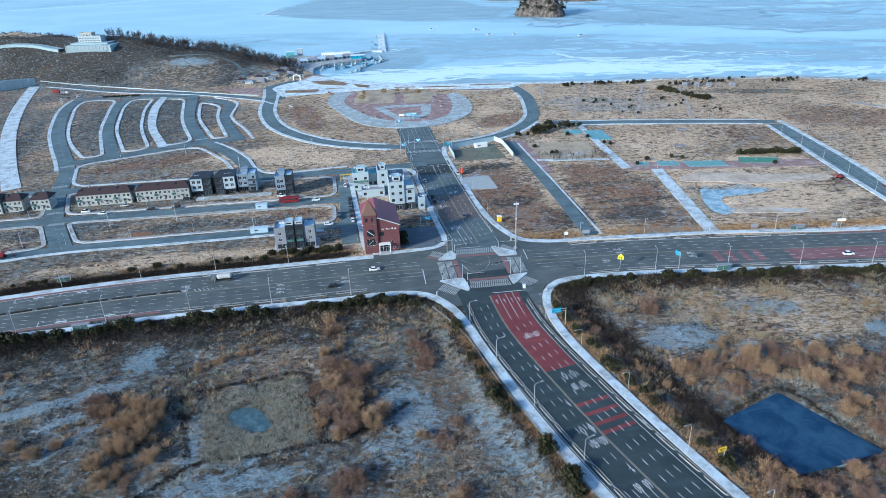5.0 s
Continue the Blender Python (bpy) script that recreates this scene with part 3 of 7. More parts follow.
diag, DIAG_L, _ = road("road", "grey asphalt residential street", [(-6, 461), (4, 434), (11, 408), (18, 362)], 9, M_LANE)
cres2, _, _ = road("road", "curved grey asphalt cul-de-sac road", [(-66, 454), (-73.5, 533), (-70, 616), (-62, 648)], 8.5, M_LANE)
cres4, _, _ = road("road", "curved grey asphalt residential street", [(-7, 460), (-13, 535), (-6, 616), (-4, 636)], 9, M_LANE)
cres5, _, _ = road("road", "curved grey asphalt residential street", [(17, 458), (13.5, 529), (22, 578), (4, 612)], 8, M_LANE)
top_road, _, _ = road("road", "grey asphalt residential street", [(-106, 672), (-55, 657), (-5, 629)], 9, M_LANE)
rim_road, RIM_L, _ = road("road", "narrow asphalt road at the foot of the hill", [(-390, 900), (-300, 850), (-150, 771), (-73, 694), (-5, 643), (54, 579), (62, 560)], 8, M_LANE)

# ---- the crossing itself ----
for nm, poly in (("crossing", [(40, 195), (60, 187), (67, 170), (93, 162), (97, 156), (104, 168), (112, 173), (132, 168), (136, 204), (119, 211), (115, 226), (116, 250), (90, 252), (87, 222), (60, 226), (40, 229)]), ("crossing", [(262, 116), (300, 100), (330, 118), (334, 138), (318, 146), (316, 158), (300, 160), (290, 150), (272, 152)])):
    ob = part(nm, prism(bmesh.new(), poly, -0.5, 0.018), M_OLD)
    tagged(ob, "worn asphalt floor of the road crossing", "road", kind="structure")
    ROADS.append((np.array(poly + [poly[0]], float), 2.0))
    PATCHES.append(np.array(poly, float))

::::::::

### SET EXERCISE
Transcribe the listing above verbatim. Omit the pictures.

### RESULT
5.0 s
Continue the Blender Python (bpy) script that recreates this scene with part 3 of 7. More parts follow.
diag, DIAG_L, _ = road("road", "grey asphalt residential street", [(-6, 461), (4, 434), (11, 408), (18, 362)], 9, M_LANE)
cres2, _, _ = road("road", "curved grey asphalt cul-de-sac road", [(-66, 454), (-73.5, 533), (-70, 616), (-62, 648)], 8.5, M_LANE)
cres4, _, _ = road("road", "curved grey asphalt residential street", [(-7, 460), (-13, 535), (-6, 616), (-4, 636)], 9, M_LANE)
cres5, _, _ = road("road", "curved grey asphalt residential street", [(17, 458), (13.5, 529), (22, 578), (4, 612)], 8, M_LANE)
top_road, _, _ = road("road", "grey asphalt residential street", [(-106, 672), (-55, 657), (-5, 629)], 9, M_LANE)
rim_road, RIM_L, _ = road("road", "narrow asphalt road at the foot of the hill", [(-390, 900), (-300, 850), (-150, 771), (-73, 694), (-5, 643), (54, 579), (62, 560)], 8, M_LANE)

# ---- the crossing itself ----
for nm, poly in (("crossing", [(40, 195), (60, 187), (67, 170), (93, 162), (97, 156), (104, 168), (112, 173), (132, 168), (136, 204), (119, 211), (115, 226), (116, 250), (90, 252), (87, 222), (60, 226), (40, 229)]), ("crossing", [(262, 116), (300, 100), (330, 118), (334, 138), (318, 146), (316, 158), (300, 160), (290, 150), (272, 152)])):
    ob = part(nm, prism(bmesh.new(), poly, -0.5, 0.018), M_OLD)
    tagged(ob, "worn asphalt floor of the road crossing", "road", kind="structure")
    ROADS.append((np.array(poly + [poly[0]], float), 2.0))
    PATCHES.append(np.array(poly, float))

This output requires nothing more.